The Oxford Abdominal Aortic Aneurysm Study (OxAAA)
Project leader: Dr Regent Lee, Clinical Lecturer
The Oxford Abdominal Aortic Aneurysm Study (OxAAA) aims to improve our understanding of the underlying patho-physiology of aneurysm progression in humans. An abdominal aortic aneurysm (AAA) is a pathological ballooning of the abdominal aorta (which should normally be <20mm in diameter). Left untreated, it gradually expands and results in aneurysm rupture with internal haemorrhage. Ruptured AAAs kill over 6000 people in the UK per year. The NHS spends over £5m per year to monitor small AAAs (<55mm). The ability to predict future growth rate of AAAs will better inform the frequency of monitoring and timing of surgery for small AAAs. However, there is as yet no established method to predict AAA growth in individual patients.

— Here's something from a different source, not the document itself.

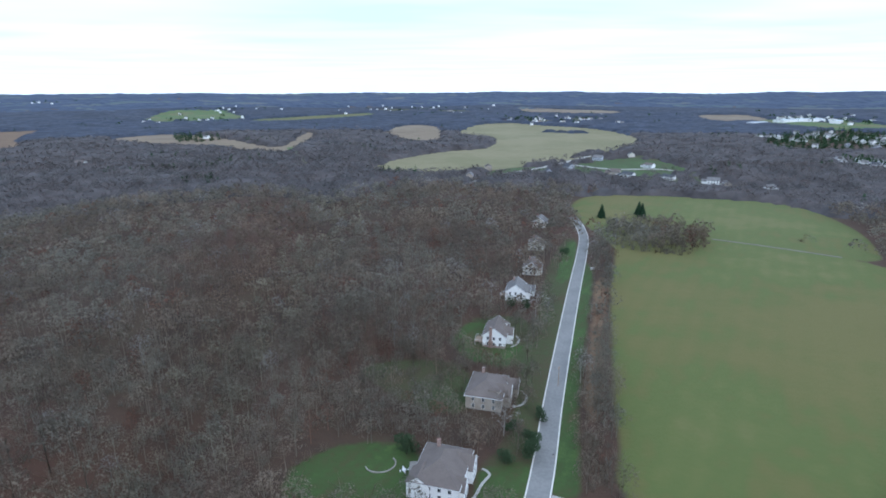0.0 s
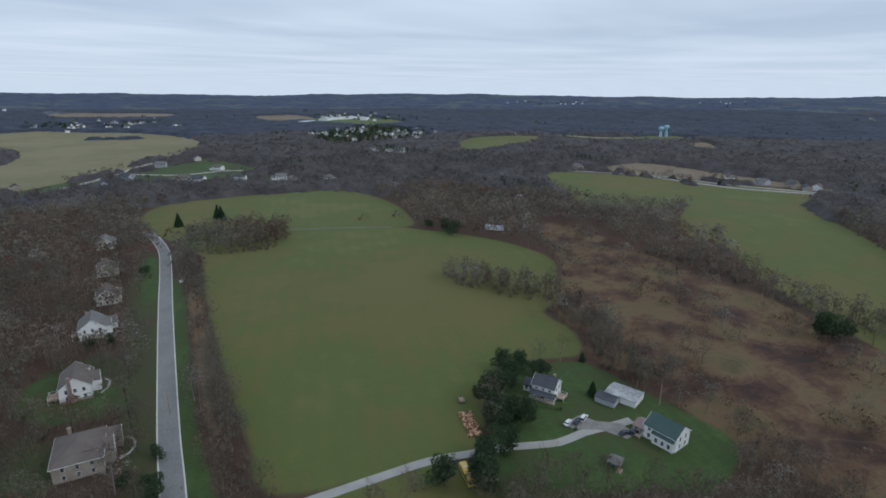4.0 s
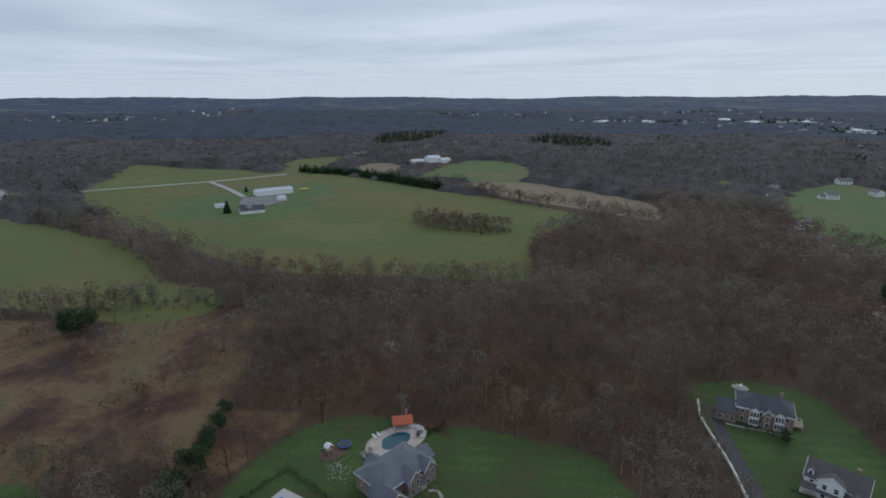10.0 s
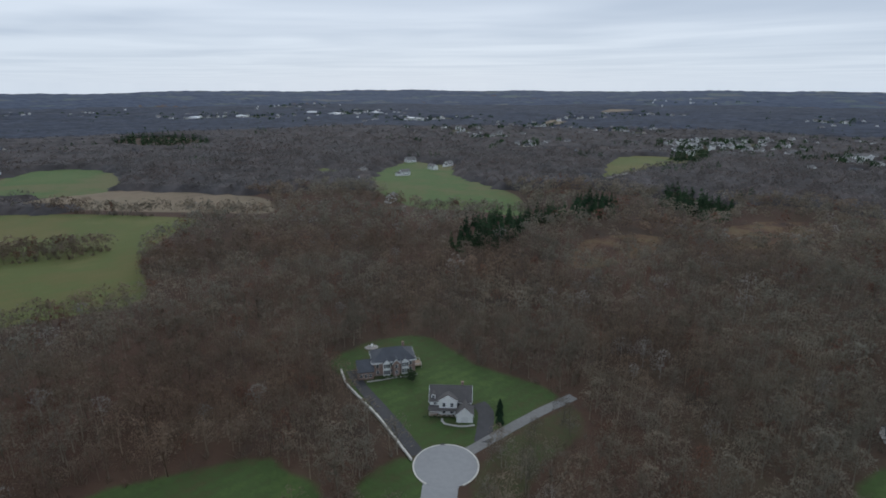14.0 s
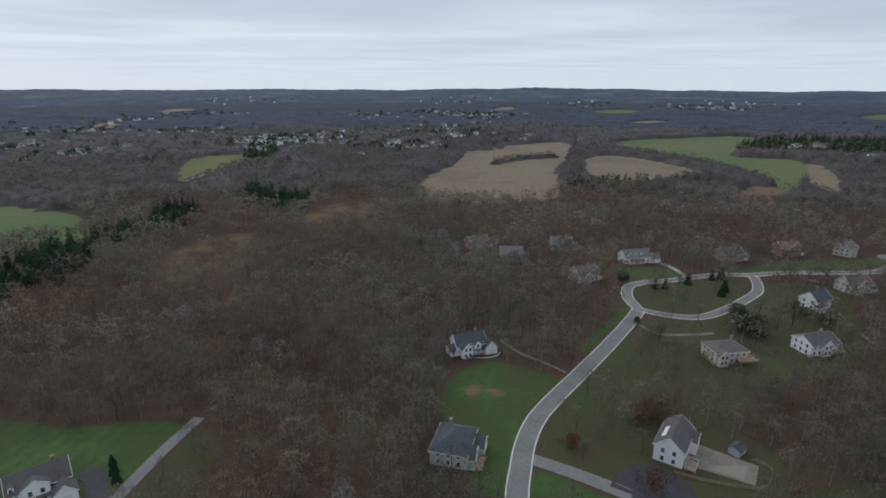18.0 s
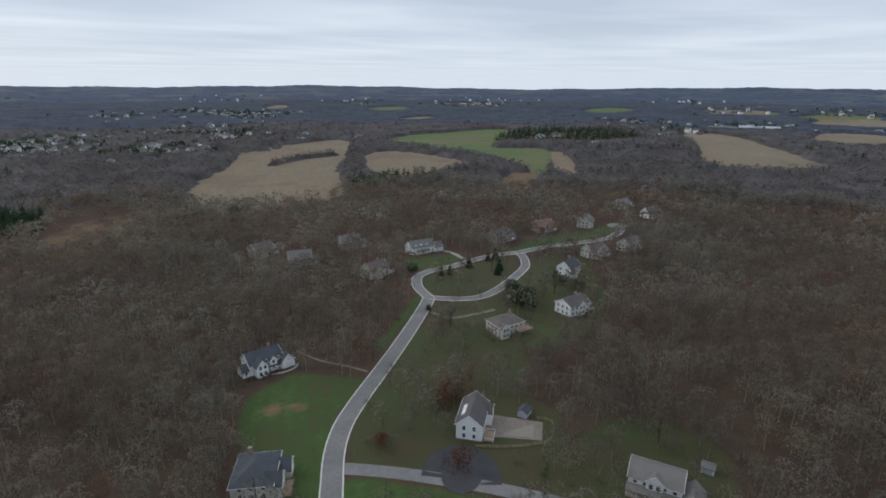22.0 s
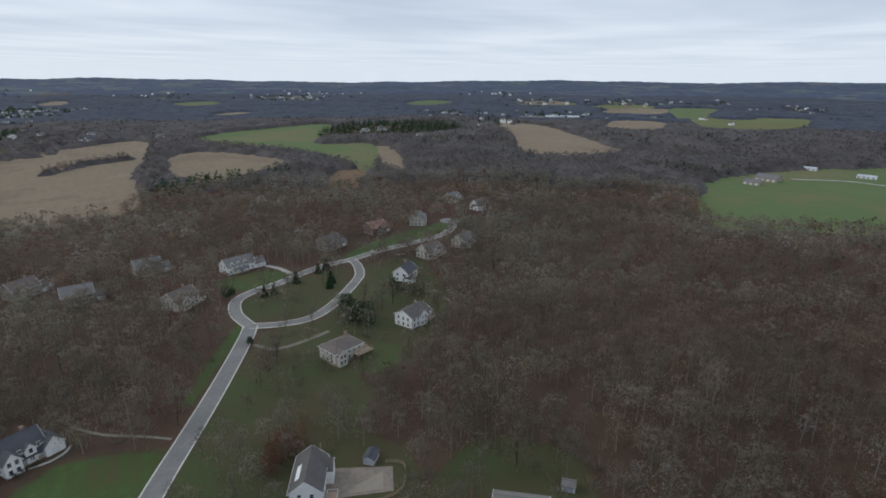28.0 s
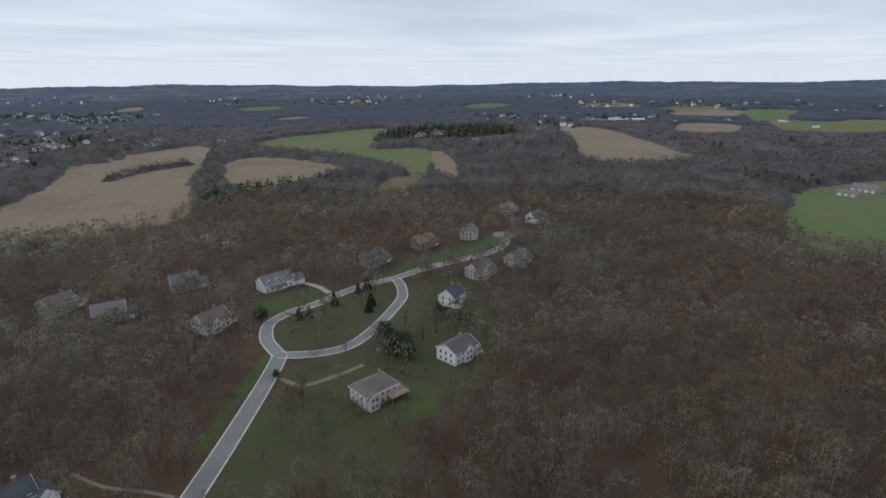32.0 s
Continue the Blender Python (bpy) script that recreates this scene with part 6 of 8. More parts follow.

Regent established the Oxford AAA study in late 2013 with the aim to develop an algorithm for the prediction of AAA growth. Regent and his colleagues prospectively recruited a cohort of AAA patients undergoing the routine NHS management pathway. In addition to collecting the clinical data, such as AAA size, they performed additional research assessments at each clinical encounter. These included blood sample collection and non-invasive assessment of systemic endothelial function by measuring flow mediated dilatation (FMD) of brachial artery. During AAA surgery, the team collects a range of tissue biopsy to enable mechanistic investigations.

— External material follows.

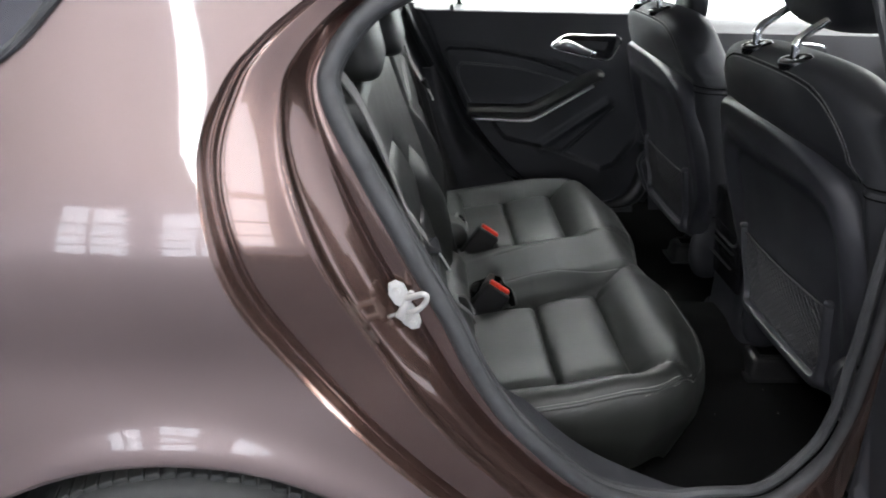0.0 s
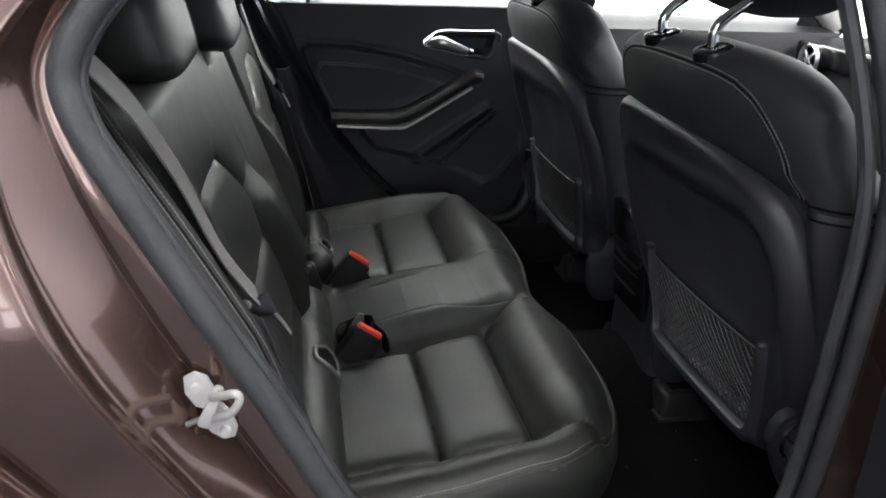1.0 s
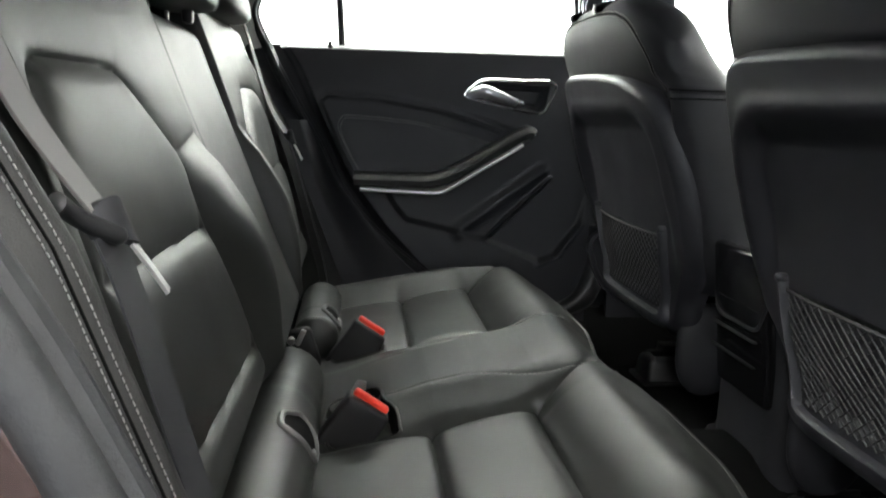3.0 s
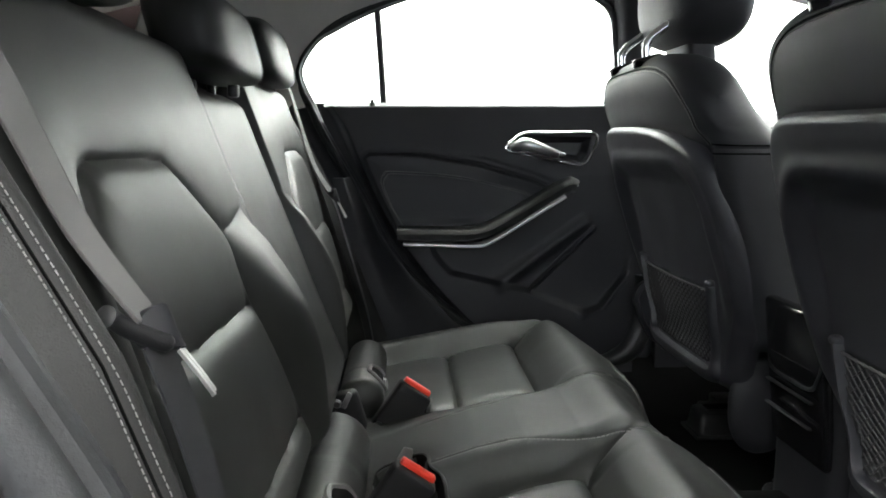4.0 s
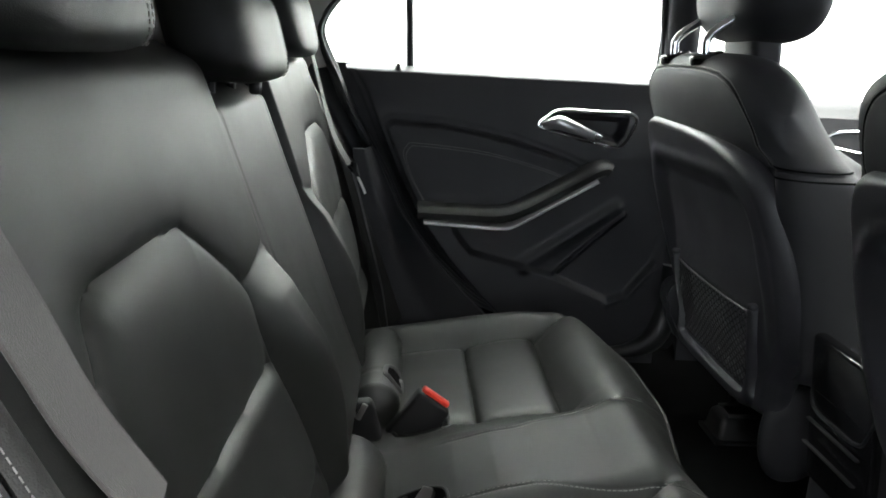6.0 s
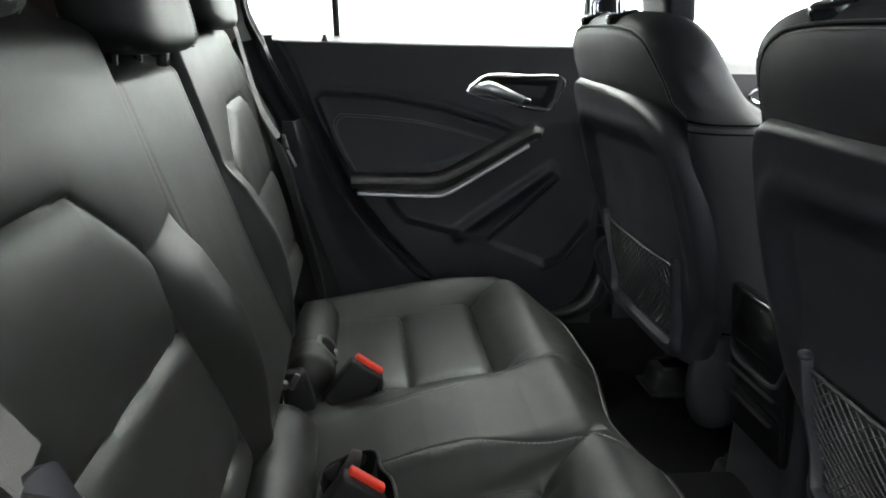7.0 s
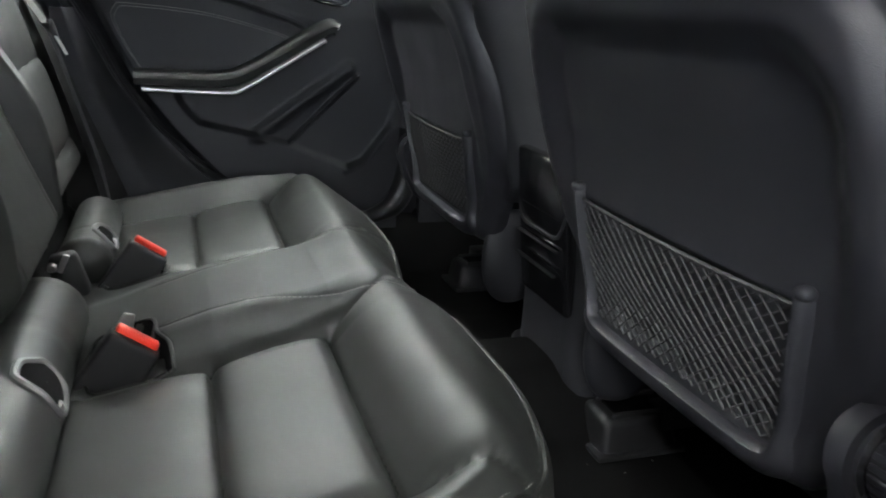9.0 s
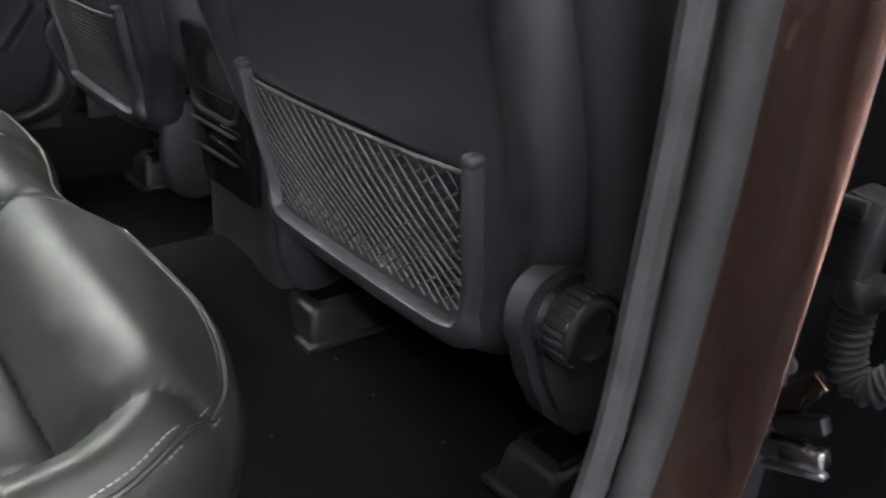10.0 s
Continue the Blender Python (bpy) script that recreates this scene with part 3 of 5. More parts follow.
def car_door(root):
    """The inner side of a rear door, closed on the far side of the car; its parts hang on the hinge."""
    off = np.array([HINGE[0], HINGE[1], 0])

    def hang(name, geo, mat, label="", parent=root, smooth=True):
        if isinstance(geo, bmesh.types.BMesh):
            geo.transform(Matrix.Translation(tuple(-off)))
        else:
            geo = (np.array(geo[0], float) - off, geo[1])
        return part(name, geo, mat, parent, label, smooth)

    zs = np.linspace(0.40, 1.0, 230)
    back = np.array([(0.46, 0.40), (0.36, 0.46), (0.275, 0.538), (0.20, 0.62), (0.129, 0.717), (0.06, 0.86), (0.02, 0.95), (-0.012, 1.0)])
    xr = np.interp(zs, back[:, 1], back[:, 0])
    u = np.linspace(0, 1, 250)
    X = xr[:, None] + (0.668 - xr[:, None]) * u[None]
    Z = np.repeat(zs[:, None], len(u), 1)
    y = 0.690 + 0.14 * np.maximum(0, Z - 0.84) ** 1.2 * 2.0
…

Regent’s research focuses on applying proteomics techniques for the discovery of novel biomarkers. During his DPhil, he demonstrated a novel work flow which incorporated intravascular imaging with tissue and plasma proteomics to define novel biomarkers of atherosclerotic plaque rupture, which is the culprit event that underpins emergencies such as heart attacks. He is applying a similar workflow to discover novel circulating markers for predicting AAA growth.
The OxAAA study is gaining momentum. Regent and his colleagues have recently published the finding regarding FMD as a novel marker for AAA growth. This leads to a new direction for investigating endothelial dysfunction as a key mechanism in AAA pathophysiology, and forms the basis of an algorithm for the prediction of AAA growth in individual patients. The final phase of Regent’s CL post will focus on securing external funding to support longer-term investigations of this, and for a multicentre study to validate the algorithm.